In the past, New Zealand has been perceived as being late to recognise these types of strategic shifts, but Thomas thinks that in this case, New Zealand is quite aligned with partners like Britain.
“The UK National Security Strategy talks about radical uncertainty and radical instability and talks about the threats we face from competition for resources, advanced technologies; and similarly, the NZ Threat Assessment produced by the NZSIS [NZ Security Intelligence Service] talks about the most challenging national strategic environment in recent times,” Thomas said.
Thomas agreed the two countries were “very much” aligned.
“Talking to colleagues in the New Zealand system, they sense that we are currently in a time of rapid change ... we’re also seeing norms upended, we saw that with Russia’s invasion of Ukraine,” Thomas said.

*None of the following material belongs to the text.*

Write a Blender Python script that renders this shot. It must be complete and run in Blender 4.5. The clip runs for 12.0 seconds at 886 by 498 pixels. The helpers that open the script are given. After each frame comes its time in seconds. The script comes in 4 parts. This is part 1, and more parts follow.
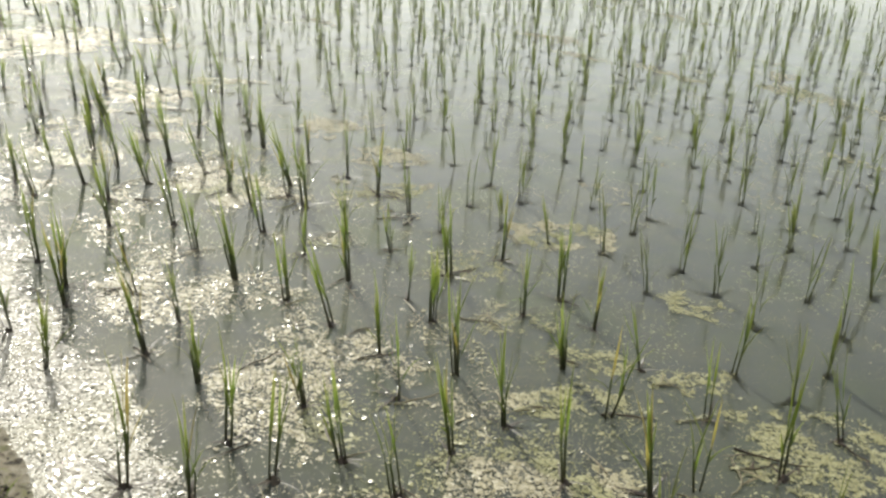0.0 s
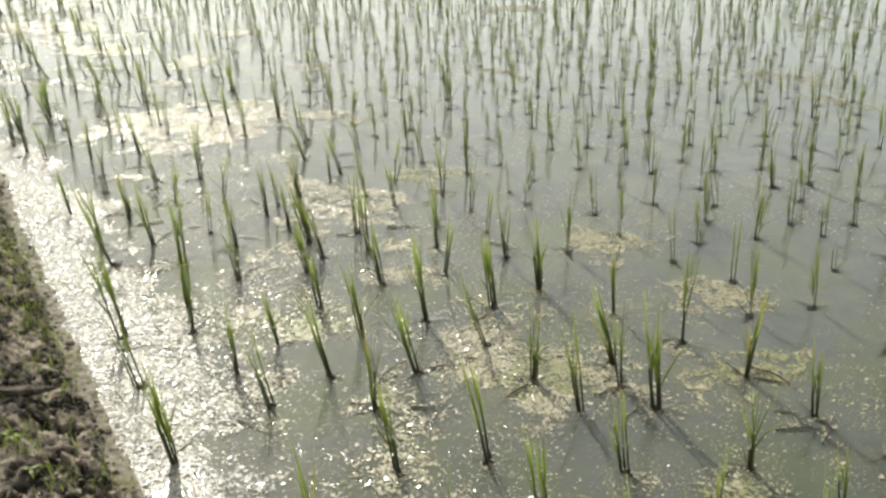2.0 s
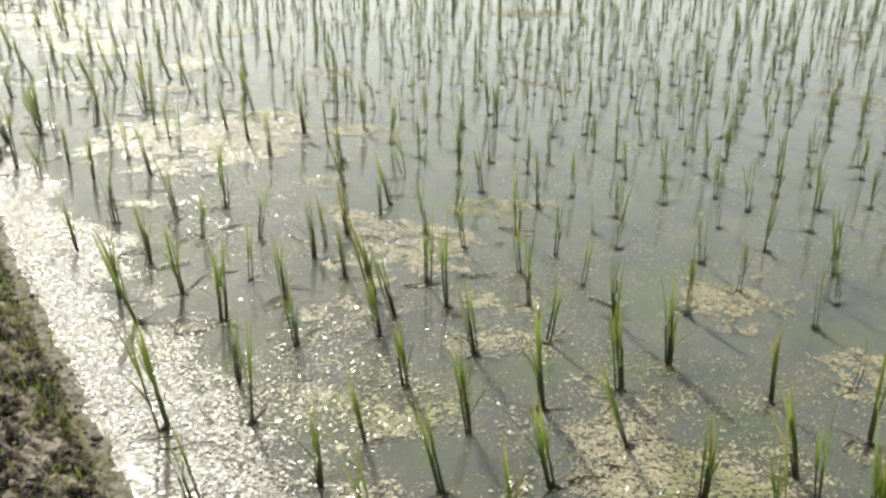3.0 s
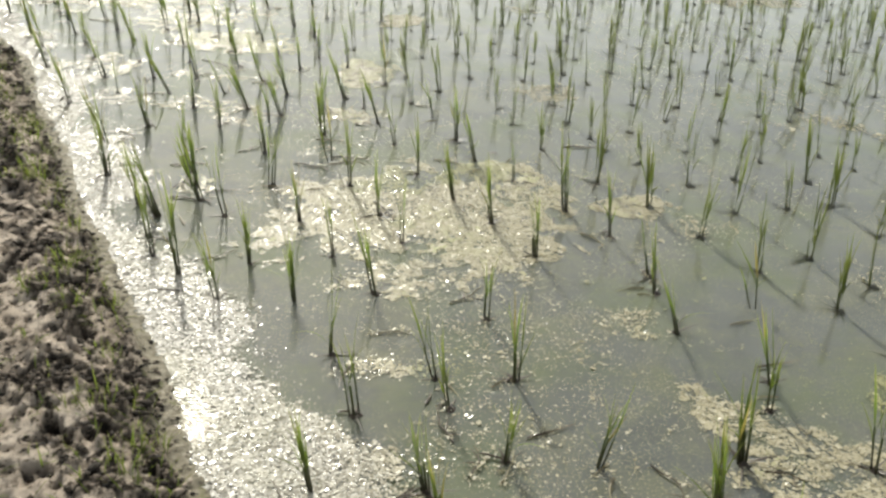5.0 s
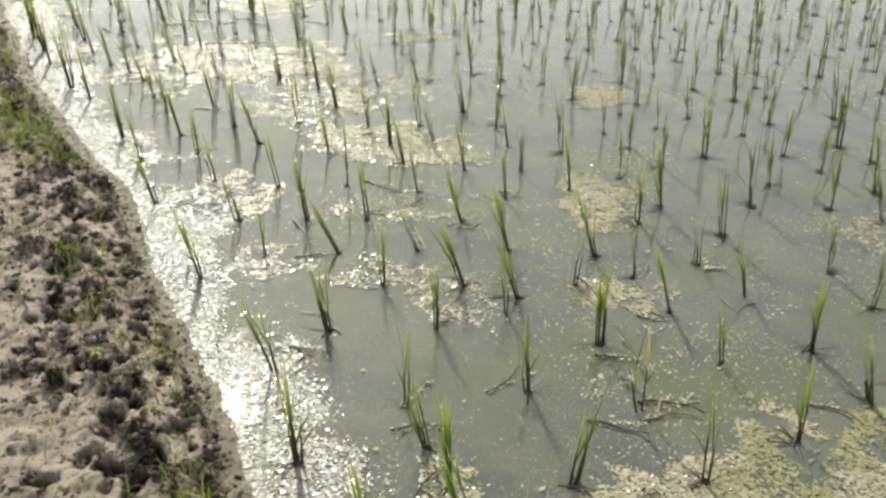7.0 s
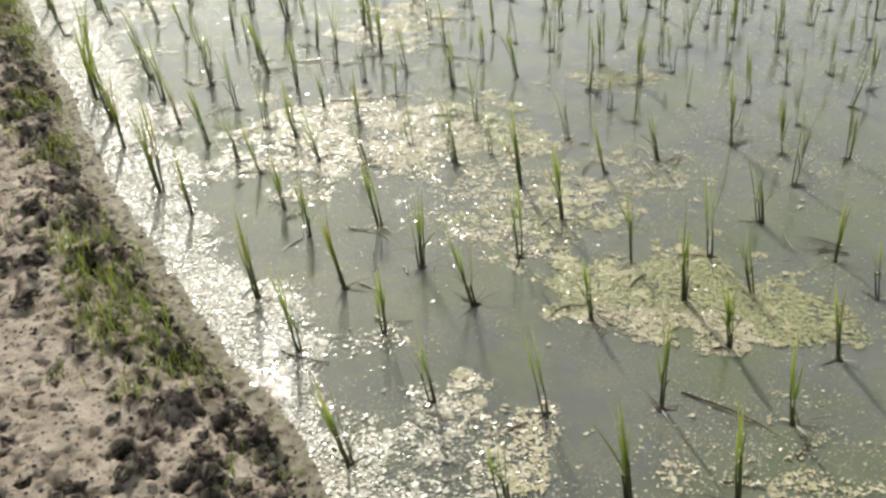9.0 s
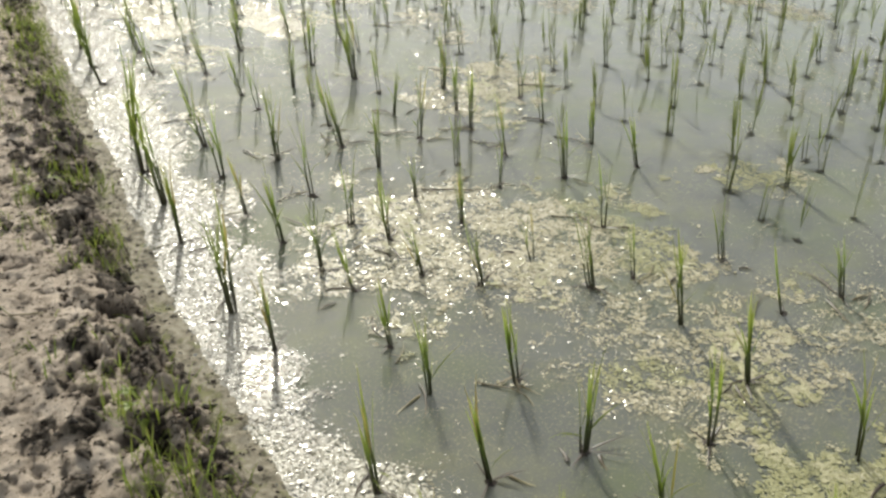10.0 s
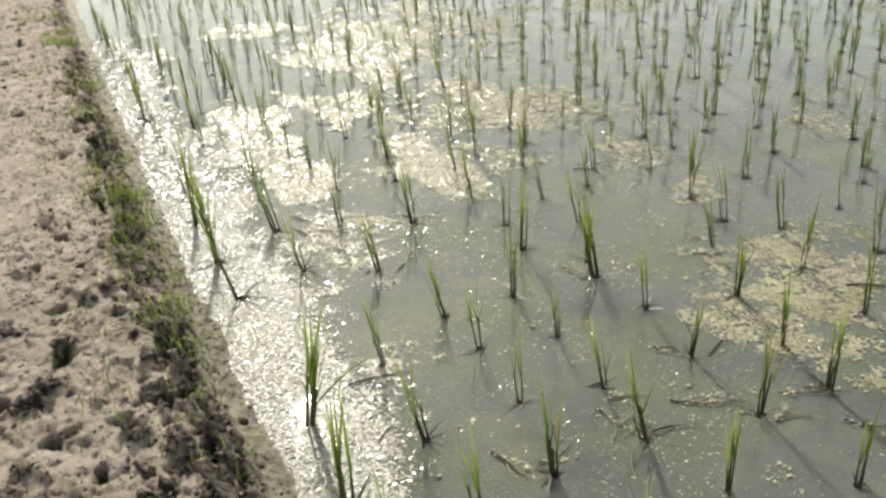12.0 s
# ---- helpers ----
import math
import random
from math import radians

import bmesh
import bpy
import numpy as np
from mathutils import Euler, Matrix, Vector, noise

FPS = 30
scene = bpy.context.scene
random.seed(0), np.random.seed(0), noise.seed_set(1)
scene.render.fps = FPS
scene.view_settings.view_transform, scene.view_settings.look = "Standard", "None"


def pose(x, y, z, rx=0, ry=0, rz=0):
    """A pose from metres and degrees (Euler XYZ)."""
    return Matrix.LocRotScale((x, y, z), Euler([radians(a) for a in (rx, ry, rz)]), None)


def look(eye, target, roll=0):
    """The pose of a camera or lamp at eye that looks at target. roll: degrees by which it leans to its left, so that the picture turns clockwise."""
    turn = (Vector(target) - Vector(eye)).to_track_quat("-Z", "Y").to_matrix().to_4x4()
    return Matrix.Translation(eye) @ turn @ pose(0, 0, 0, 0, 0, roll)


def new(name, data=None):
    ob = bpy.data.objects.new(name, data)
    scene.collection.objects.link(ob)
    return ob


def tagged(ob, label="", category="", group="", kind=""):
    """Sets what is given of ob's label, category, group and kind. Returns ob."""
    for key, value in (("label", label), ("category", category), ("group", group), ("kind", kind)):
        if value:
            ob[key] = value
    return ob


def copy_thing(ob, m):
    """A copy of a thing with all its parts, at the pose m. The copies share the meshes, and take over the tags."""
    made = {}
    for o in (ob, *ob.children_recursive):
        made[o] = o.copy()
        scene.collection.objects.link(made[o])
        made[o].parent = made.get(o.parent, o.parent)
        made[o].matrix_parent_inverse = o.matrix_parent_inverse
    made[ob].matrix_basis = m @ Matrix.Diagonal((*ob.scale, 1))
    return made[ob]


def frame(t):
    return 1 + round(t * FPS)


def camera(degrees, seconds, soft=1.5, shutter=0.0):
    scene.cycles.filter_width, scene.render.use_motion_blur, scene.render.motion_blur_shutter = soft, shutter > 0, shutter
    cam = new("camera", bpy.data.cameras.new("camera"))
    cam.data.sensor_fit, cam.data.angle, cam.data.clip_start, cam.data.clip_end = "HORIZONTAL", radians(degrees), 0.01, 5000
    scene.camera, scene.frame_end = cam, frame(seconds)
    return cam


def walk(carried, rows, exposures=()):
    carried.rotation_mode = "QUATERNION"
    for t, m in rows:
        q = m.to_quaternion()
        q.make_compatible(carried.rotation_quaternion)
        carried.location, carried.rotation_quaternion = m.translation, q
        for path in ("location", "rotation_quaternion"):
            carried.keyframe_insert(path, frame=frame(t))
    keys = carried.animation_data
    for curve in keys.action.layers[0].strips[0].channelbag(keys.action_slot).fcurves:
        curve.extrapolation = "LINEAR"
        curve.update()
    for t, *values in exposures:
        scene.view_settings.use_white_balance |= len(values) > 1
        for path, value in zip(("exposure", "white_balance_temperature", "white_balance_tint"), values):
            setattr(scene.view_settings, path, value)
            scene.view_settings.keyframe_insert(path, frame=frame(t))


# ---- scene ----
cam = camera(51.9, 12.0, soft=2.7)
PATH = [
    (0, (-0.041, 0.078, 1.48), (0.0, 1.91, 0.68), 3.6),
    (0.5, (-0.317, 0.465, 1.541), (-0.449, 2.269, 0.688), 2.7),
    (1, (-0.604, 0.826, 1.537), (-0.72, 2.648, 0.719), 4.2),
    (1.5, (-0.811, 1.121, 1.513), (-0.907, 2.949, 0.707), 2.0),
    (2, (-1.036, 1.482, 1.552), (-1.177, 3.311, 0.754), -0.9),
    (2.5, (-1.312, 1.819, 1.494), (-1.397, 3.657, 0.71), 0.7),
    (2.7, (-1.407, 1.94, 1.48), (-1.465, 3.777, 0.691), 1.0),
    (4.3, (-2.251, 3.163, 1.493), (-2.364, 4.954, 0.611), 2.5),
    (4.5, (-2.371, 3.34, 1.467), (-2.502, 5.121, 0.566), 2.4),
    (5, (-2.642, 3.769, 1.507), (-2.83, 5.539, 0.593), 2.0),
    (5.5, (-2.935, 4.17, 1.534), (-3.041, 5.95, 0.628), 3.6),
    (6, (-3.206, 4.609, 1.533), (-3.403, 6.368, 0.602), 0.6),
    (6.5, (-3.456, 4.97, 1.552), (-3.732, 6.717, 0.618), -0.4),
    (6.7, (-3.586, 5.135, 1.567), (-3.849, 6.885, 0.634), -0.0),
    (8.3, (-4.478, 6.437, 1.502), (-4.758, 8.13, 0.474), -0.2),
    (8.5, (-4.561, 6.571, 1.493), (-4.848, 8.266, 0.472), -1.6),
    (9, (-4.874, 6.99, 1.497), (-5.207, 8.685, 0.489), -3.1),
    (9.5, (-5.227, 7.327, 1.504), (-5.59, 9.031, 0.521), 1.3),
    (10, (-5.442, 7.653, 1.515), (-5.762, 9.372, 0.544), -0.3),
    (10.5, (-5.686, 8.061, 1.538), (-6.055, 9.771, 0.569), -3.5),
    (11, (-6.006, 8.433, 1.533), (-6.391, 10.144, 0.571), -1.7),
    (11.5, (-6.27, 8.73, 1.573), (-6.672, 10.455, 0.645), -2.0),
    (12, (-6.58, 9.137, 1.606), (-6.995, 10.869, 0.696), -3.3),
]
walk(cam, [(t, look(eye, target, roll)) for t, eye, target, roll in PATH], exposures=[(0, 0.18, 7150, 4), (6.5, 0.17, 7150, 4), (8.5, 0.19, 7150, 4), (10, 0.14, 7150, 4), (11.5, 0.07, 7150, 4), (12, 0.11, 7150, 4)])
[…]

“This is the third year the NZISIS Threat Assessment has come out, and I see in that a consistent narrative that these are volatile, challenging times and that presents a threat to New Zealand as well as more globally,” she said.
Thomas is speaking in Christchurch at the NZ Institute of International Affairs today on the subject of the UK-NZ partnership in uncertain times.
The speech will be the first taste of any change in policy from Britain under new Foreign Secretary Yvette Cooper, who got the job last week in a reshuffle that followed the forced resignation of Deputy Prime Minister Angela Rayner.
The speech comes about a year after Thomas’ speech on the Aukus defence deal between Australia, the UK and the US, which stated clearly Britain’s view that it was not a formal alliance, ruffled a few feathers in New Zealand.
Thomas said she was aware of the Aukus debate going in, and so the reaction was “not unexpected”.
She said the debate seems less prominent now.
The NZSIS has recently begun publishing assessments of the threat environment. The third, released this year, reiterated concerns from the previous two that the international situation was deteriorating and that New Zealand faced the toughest national security environment of recent times.
NZ and Britain have long been close security partners, but that proximity has increased in recent years. New Zealand Defence Force personnel train Ukrainian soldiers in the UK, and the HMNZS Te Kaha joined a British Carrier Strike Group as it made its way into the Indo-Pacific.